— Start Dataset section —

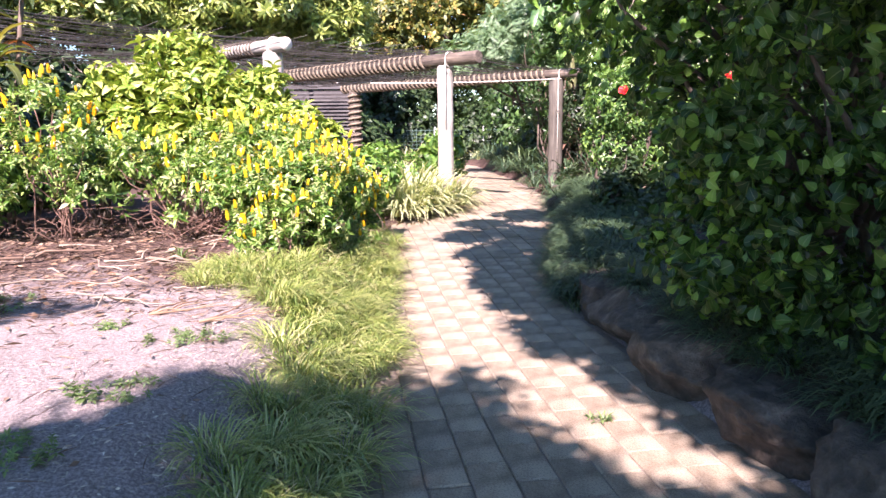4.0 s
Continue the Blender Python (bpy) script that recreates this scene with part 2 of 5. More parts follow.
M_HEART = leaf_mat("heart_leaf", HEART, 0.45, 0.4, 0.3)
M_MID = leaf_mat("mid_leaf", [(0, (0.05, 0.13, 0.025)), (0.6, (0.12, 0.25, 0.04)), (1, (0.24, 0.38, 0.07))], 0.4, 0.35)
M_HIB = leaf_mat("hibiscus_leaf", [(0, (0.025, 0.075, 0.016)), (0.6, (0.075, 0.17, 0.03)), (1, (0.2, 0.33, 0.065))], 0.36, 0.32)
M_BANANA = leaf_mat("banana_leaf", [(0, (0.07, 0.17, 0.06)), (1, (0.22, 0.38, 0.15))], 0.33, 0.35, 0.3)
M_CORDY = leaf_mat("strap_leaf", [(0, (0.018, 0.055, 0.014)), (0.5, (0.065, 0.13, 0.033)), (0.8, (0.2, 0.24, 0.065)), (0.94, (0.32, 0.25, 0.08)), (1, (0.24, 0.09, 0.04))], 0.38, 0.34, 0.35)
M_CORDY_RED = leaf_mat("red_strap_leaf", [(0, (0.025, 0.06, 0.018)), (0.55, (0.09, 0.13, 0.035)), (0.8, (0.22, 0.2, 0.05)), (0.92, (0.32, 0.16, 0.045)), (1, (0.24, 0.06, 0.035))], 0.3, 0.38, 0.3)
M_STRIPE = leaf_mat("striped_leaf", [(0, (0.12, 0.2, 0.07)), (1, (0.26, 0.34, 0.13))], 0.4, 0.35, 0.1, edge=(0.74, 0.71, 0.46))
M_GRASS = leaf_mat("grass_blade", [(0, (0.09, 0.165, 0.035)), (0.5, (0.25, 0.33, 0.075)), (0.88, (0.45, 0.48, 0.18)), (1, (0.62, 0.57, 0.34))], 0.36, 0.25, 0.0)
M_MONDO = leaf_mat("mondo_blade", [(0, (0.022, 0.055, 0.032)), (0.6, (0.065, 0.12, 0.062)), (1, (0.17, 0.25, 0.12))], 0.45, 0.25, 0.0)
M_WEED = leaf_mat("weed_leaf", [(0, (0.08, 0.15, 0.05)), (1, (0.2, 0.29, 0.1))], 0.5, 0.35)
M_DRY = leaf_mat("dead_leaf", [(0, (0.12, 0.06, 0.035)), (0.6, (0.27, 0.165, 0.1)), (1, (0.48, 0.36, 0.25))], 0.8, 0.1, 0.2)
M_YELLOW = leaf_mat("yellow_bract", [(0, (0.9, 0.52, 0.004)), (0.3, (0.92, 0.65, 0.009)), (0.75, (0.93, 0.74, 0.02)), (1, (0.94, 0.82, 0.08))], 0.45, 0.32, 0.0, own=True)
M_WHITE = leaf_mat("white_petal", [(0, (0.75, 0.72, 0.66)), (1, (0.82, 0.8, 0.74))], 0.5, 0.4, 0.0)
M_RED = leaf_mat("red_petal", [(0, (0.7, 0.012, 0.012)), (1, (0.8, 0.03, 0.02))], 0.5, 0.35, 0.0)
M_PAVER = paver_mat("paver_clay", "object")
M_PAVER_FAR = paver_mat("paver_clay_joined", "island")
M_JOINT = plain_mat("joint_sand", [(0.3, (0.12, 0.1, 0.08)), (0.7, (0.25, 0.21, 0.165))], 50.0, 0.95)
M_ROCK = plain_mat("sandstone", [(0.28, (0.022, 0.018, 0.014)), (0.46, (0.06, 0.05, 0.038)), (0.6, (0.115, 0.094, 0.072)), (0.78, (0.26, 0.22, 0.165))], 7.0, 0.97, 1.0, 0.05, detail=9, own="object")
# brown post wood, its colour lowered for the shade those posts stand in
M_POST_BROWN = wood_mat("brown_wood_in_shade", (0.14, 0.13, 0.106), (0.026, 0.022, 0.018), (0.085, 0.077, 0.062))
M_POST = wood_mat("weathered_pale_wood", (0.46, 0.445, 0.405), (0.085, 0.078, 0.066), (0.33, 0.315, 0.28))
M_POST_DARK = wood_mat("weathered_dark_wood", (0.19, 0.155, 0.12), (0.03, 0.025, 0.02), (0.095, 0.078, 0.06))
# log wood darkened so the shade between rope turns is in its colour
M_UNDER = wood_mat("gap_shade_wood", (0.07, 0.058, 0.044), (0.015, 0.012, 0.01), (0.04, 0.033, 0.025))
M_CUT = plain_mat("cut_wood_end", [(0.3, (0.62, 0.58, 0.5)), (0.7, (0.82, 0.79, 0.72))], 14.0, 0.8, 0.3, 0.002)
M_ROPE = plain_mat("jute_rope", [(0.3, (0.1, 0.082, 0.055)), (0.7, (0.28, 0.235, 0.165))], 60.0, 0.9, 0.6, 0.002)
M_ROPE_DARK = plain_mat("dark_brown_rope", [(0.3, (0.05, 0.042, 0.03)), (0.7, (0.14, 0.115, 0.085))], 60.0, 0.9, 0.6, 0.002)
M_ROPE_PALE = plain_mat("pale_cord", [(0.3, (0.5, 0.46, 0.38)), (0.7, (0.72, 0.68, 0.6))], 60.0, 0.85, 0.4, 0.002)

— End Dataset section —

Omit pictures; set down the rest of the material word for word.

→ **The answer**
4.0 s
Continue the Blender Python (bpy) script that recreates this scene with part 2 of 5. More parts follow.
M_HEART = leaf_mat("heart_leaf", HEART, 0.45, 0.4, 0.3)
M_MID = leaf_mat("mid_leaf", [(0, (0.05, 0.13, 0.025)), (0.6, (0.12, 0.25, 0.04)), (1, (0.24, 0.38, 0.07))], 0.4, 0.35)
M_HIB = leaf_mat("hibiscus_leaf", [(0, (0.025, 0.075, 0.016)), (0.6, (0.075, 0.17, 0.03)), (1, (0.2, 0.33, 0.065))], 0.36, 0.32)
M_BANANA = leaf_mat("banana_leaf", [(0, (0.07, 0.17, 0.06)), (1, (0.22, 0.38, 0.15))], 0.33, 0.35, 0.3)
M_CORDY = leaf_mat("strap_leaf", [(0, (0.018, 0.055, 0.014)), (0.5, (0.065, 0.13, 0.033)), (0.8, (0.2, 0.24, 0.065)), (0.94, (0.32, 0.25, 0.08)), (1, (0.24, 0.09, 0.04))], 0.38, 0.34, 0.35)
M_CORDY_RED = leaf_mat("red_strap_leaf", [(0, (0.025, 0.06, 0.018)), (0.55, (0.09, 0.13, 0.035)), (0.8, (0.22, 0.2, 0.05)), (0.92, (0.32, 0.16, 0.045)), (1, (0.24, 0.06, 0.035))], 0.3, 0.38, 0.3)
M_STRIPE = leaf_mat("striped_leaf", [(0, (0.12, 0.2, 0.07)), (1, (0.26, 0.34, 0.13))], 0.4, 0.35, 0.1, edge=(0.74, 0.71, 0.46))
M_GRASS = leaf_mat("grass_blade", [(0, (0.09, 0.165, 0.035)), (0.5, (0.25, 0.33, 0.075)), (0.88, (0.45, 0.48, 0.18)), (1, (0.62, 0.57, 0.34))], 0.36, 0.25, 0.0)
M_MONDO = leaf_mat("mondo_blade", [(0, (0.022, 0.055, 0.032)), (0.6, (0.065, 0.12, 0.062)), (1, (0.17, 0.25, 0.12))], 0.45, 0.25, 0.0)
M_WEED = leaf_mat("weed_leaf", [(0, (0.08, 0.15, 0.05)), (1, (0.2, 0.29, 0.1))], 0.5, 0.35)
M_DRY = leaf_mat("dead_leaf", [(0, (0.12, 0.06, 0.035)), (0.6, (0.27, 0.165, 0.1)), (1, (0.48, 0.36, 0.25))], 0.8, 0.1, 0.2)
M_YELLOW = leaf_mat("yellow_bract", [(0, (0.9, 0.52, 0.004)), (0.3, (0.92, 0.65, 0.009)), (0.75, (0.93, 0.74, 0.02)), (1, (0.94, 0.82, 0.08))], 0.45, 0.32, 0.0, own=True)
M_WHITE = leaf_mat("white_petal", [(0, (0.75, 0.72, 0.66)), (1, (0.82, 0.8, 0.74))], 0.5, 0.4, 0.0)
M_RED = leaf_mat("red_petal", [(0, (0.7, 0.012, 0.012)), (1, (0.8, 0.03, 0.02))], 0.5, 0.35, 0.0)
M_PAVER = paver_mat("paver_clay", "object")
M_PAVER_FAR = paver_mat("paver_clay_joined", "island")
M_JOINT = plain_mat("joint_sand", [(0.3, (0.12, 0.1, 0.08)), (0.7, (0.25, 0.21, 0.165))], 50.0, 0.95)
M_ROCK = plain_mat("sandstone", [(0.28, (0.022, 0.018, 0.014)), (0.46, (0.06, 0.05, 0.038)), (0.6, (0.115, 0.094, 0.072)), (0.78, (0.26, 0.22, 0.165))], 7.0, 0.97, 1.0, 0.05, detail=9, own="object")
# brown post wood, its colour lowered for the shade those posts stand in
M_POST_BROWN = wood_mat("brown_wood_in_shade", (0.14, 0.13, 0.106), (0.026, 0.022, 0.018), (0.085, 0.077, 0.062))
M_POST = wood_mat("weathered_pale_wood", (0.46, 0.445, 0.405), (0.085, 0.078, 0.066), (0.33, 0.315, 0.28))
M_POST_DARK = wood_mat("weathered_dark_wood", (0.19, 0.155, 0.12), (0.03, 0.025, 0.02), (0.095, 0.078, 0.06))
# log wood darkened so the shade between rope turns is in its colour
M_UNDER = wood_mat("gap_shade_wood", (0.07, 0.058, 0.044), (0.015, 0.012, 0.01), (0.04, 0.033, 0.025))
M_CUT = plain_mat("cut_wood_end", [(0.3, (0.62, 0.58, 0.5)), (0.7, (0.82, 0.79, 0.72))], 14.0, 0.8, 0.3, 0.002)
M_ROPE = plain_mat("jute_rope", [(0.3, (0.1, 0.082, 0.055)), (0.7, (0.28, 0.235, 0.165))], 60.0, 0.9, 0.6, 0.002)
M_ROPE_DARK = plain_mat("dark_brown_rope", [(0.3, (0.05, 0.042, 0.03)), (0.7, (0.14, 0.115, 0.085))], 60.0, 0.9, 0.6, 0.002)
M_ROPE_PALE = plain_mat("pale_cord", [(0.3, (0.5, 0.46, 0.38)), (0.7, (0.72, 0.68, 0.6))], 60.0, 0.85, 0.4, 0.002)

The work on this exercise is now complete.